Caspar Weinberger Commentary on "The Y2K Crisis" Chairman of FORBES Magazine and Ex-Secretary of Defense FORBES - April 20, 1998 ==================================================================
It is widely known that most computers will have serious problems after midnight, Dec. 31, 1999, because most of them, if the software is not fixed, use two-digit dating systems that report the "00" of the year 2000 (Y2K) as 1900.
The chaos that could ensue has been reasonably well documented. It could result in insurance companies being told they should use premiums for policyholders who are "age minus 23 years." It could disrupt air- traffic control systems that keep planes safely separated, records of tax payments, IRS tax refunds, elevator-maintenance scheduling that keeps elevators running, issuance of Social Security and other government checks, and bank loan payments. Many more things could go awry if thousands of software programs with millions, possibly billions, of lines of code are not rewritten so that "00" is recognized as 2000.
The world is heavily dependent on software for computers. An average- size company may use hundreds of programs; the Department of Defense uses thousands, as well as about 600,000 embedded chips, many of which require date correction. Estimates of the cost of averting this catastrophe worldwide range from $300 billion to $600 billion. Projected costs for the U.S. government alone have ballooned from $2.3 billion in February 1997, to $4.7 billion a year later, and there are even estimates that U.S. taxpayers ultimately will pay $10 billion. It is all reminiscent of the savings and loan debacle of a few years ago.

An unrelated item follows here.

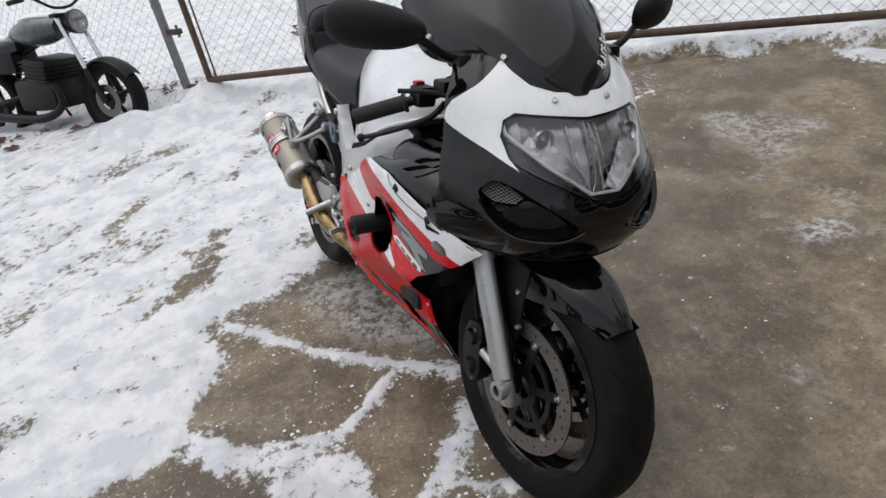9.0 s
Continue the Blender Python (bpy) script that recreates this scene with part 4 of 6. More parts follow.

Money is not the sole measure of the damage. Only about 20 months remain to complete all the fixes, and, despite claims by various software companies, most of the billions of lines of code will have to be corrected manually, with there being a desperate shortage of programmers.
Congressional committees were told recently that only about 35% of the more critically important federal government systems have been fixed. The committees were also told by the General Accounting Office that it is unlikely that even the remaining 5,000 "mission- critical" systems can be corrected in time.
And, of course, with the interdependence of so many programs and systems, those 5,000 essential systems that are priority fixes may be multiplied exponentially. There are about 60,000 "non-mission-critical" federal systems that also need saving. Defense is not expected to be finished with the needed repairs on its existing "mission-critical" systems until 2009.
And what will be the end result of all this? As with the savings and loan mess, we will have nothing more than what we had all along. "This is money spent primarily to stand still," said the government's "year 2000 czar," John Koskinen.
The worst of all the cataclysmic effects of the Y2K problem is that we will need all the available skilled manpower we have (with more, hastily recruited) to do the fixing. So the vast talents here and abroad that have been used to create all of our computer wizardry will be put to far more mundane tasks.
Thousands of companies that have been planning to upgrade and improve all their systems in the next few years will have no money to do so. And software companies that had counted on continued exponential growth will have neither the manpower nor the new programs to sell to produce that type of growth for several years.
WHAT MUST BE DONE?
We need to recognize the magnitude of this problem, the cost of not fixing it, and the need for most businesses, large and small, to assign the highest priority to Y2K. If we do so in the next 20 months, American skill, ingenuity and production genius may be able to avoid the worst.
Sadly, however, most companies and government agencies are still only surveying the problem, making inventories of what needs to be done and merely talking about it when the problem cries out for action now.